O Alasca, coincidência ou não, é o estado menos desigual dos Estados Unidos.

O resultado de vários programas em fase inicial de implantação servirá de base para o avanço da discussão nos próximos anos. Sejam eles positivos ou negativos. Como coloca o futurista Federico Pistono, autor do livro A Tale of Two Futures (“Um conto de dois futuros”), em sua leitura na plataforma de vídeos TED Talks, ainda não existem evidências suficientes, nem contra nem a favor da renda básica universal.

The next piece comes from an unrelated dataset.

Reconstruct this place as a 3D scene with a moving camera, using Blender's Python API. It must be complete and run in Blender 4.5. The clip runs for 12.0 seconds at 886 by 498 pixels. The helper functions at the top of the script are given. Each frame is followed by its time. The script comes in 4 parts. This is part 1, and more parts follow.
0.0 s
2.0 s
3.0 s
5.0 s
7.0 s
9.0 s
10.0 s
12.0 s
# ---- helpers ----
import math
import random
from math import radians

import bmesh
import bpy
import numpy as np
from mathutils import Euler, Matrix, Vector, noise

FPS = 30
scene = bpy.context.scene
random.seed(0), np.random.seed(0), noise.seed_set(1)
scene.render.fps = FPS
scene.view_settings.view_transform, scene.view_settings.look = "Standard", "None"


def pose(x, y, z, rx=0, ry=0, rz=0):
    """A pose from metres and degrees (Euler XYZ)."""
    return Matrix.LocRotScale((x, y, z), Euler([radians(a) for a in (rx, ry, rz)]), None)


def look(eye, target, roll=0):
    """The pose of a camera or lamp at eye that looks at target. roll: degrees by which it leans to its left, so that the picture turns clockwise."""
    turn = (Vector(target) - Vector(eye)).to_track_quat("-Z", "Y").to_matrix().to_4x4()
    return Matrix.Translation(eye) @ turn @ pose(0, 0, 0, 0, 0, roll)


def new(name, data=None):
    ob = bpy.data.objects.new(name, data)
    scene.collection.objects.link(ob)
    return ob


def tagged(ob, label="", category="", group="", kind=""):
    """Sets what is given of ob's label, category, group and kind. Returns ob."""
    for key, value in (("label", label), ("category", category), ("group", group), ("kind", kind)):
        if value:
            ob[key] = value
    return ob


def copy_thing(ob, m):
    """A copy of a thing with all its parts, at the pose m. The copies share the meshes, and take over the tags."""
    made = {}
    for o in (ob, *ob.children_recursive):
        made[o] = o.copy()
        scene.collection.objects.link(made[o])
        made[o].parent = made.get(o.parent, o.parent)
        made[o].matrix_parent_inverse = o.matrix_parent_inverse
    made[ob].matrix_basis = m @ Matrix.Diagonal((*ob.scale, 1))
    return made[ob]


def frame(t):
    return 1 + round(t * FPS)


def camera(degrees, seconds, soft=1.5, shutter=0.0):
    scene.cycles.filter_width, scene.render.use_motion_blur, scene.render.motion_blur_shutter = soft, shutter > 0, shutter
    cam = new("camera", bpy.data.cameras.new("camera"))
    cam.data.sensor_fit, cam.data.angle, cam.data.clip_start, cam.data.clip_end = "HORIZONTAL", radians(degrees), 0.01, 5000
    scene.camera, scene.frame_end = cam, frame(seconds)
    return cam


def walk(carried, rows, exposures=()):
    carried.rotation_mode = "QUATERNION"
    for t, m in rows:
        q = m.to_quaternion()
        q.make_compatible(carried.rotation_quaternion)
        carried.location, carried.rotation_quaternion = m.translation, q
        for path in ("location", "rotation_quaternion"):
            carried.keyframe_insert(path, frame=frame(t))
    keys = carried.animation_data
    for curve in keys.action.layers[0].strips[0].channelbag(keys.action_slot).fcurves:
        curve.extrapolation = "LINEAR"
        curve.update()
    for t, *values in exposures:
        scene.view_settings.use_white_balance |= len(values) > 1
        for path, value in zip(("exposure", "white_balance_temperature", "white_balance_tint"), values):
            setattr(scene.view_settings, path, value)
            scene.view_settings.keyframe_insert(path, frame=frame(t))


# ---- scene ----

Para ele, é preciso testá-la em populações maiores, realmente representativas, com grupos controle e levando em consideração as diferentes realidades de cada país, durante períodos de tempo mais amplos. “Precisamos de mais informações e de informações melhores”, afirma. “Mas, diante dos desafios, não há por que não tentar.”

Suplicy explica de outro jeito. “A maior vantagem de um programa de renda mínima é do ponto de vista da dignidade e da liberdade do ser humano”, ele diz. “É a moça que não consegue dar de comer em casa para suas crianças e acaba vendendo o seu corpo…  É o jovem que, pelas mesmas razões, resolve ser o ‘aviãozinho’ da quadrilha de narcotraficantes… Com o básico, essas pessoas vão ganhar o direito de dizer ‘não’.”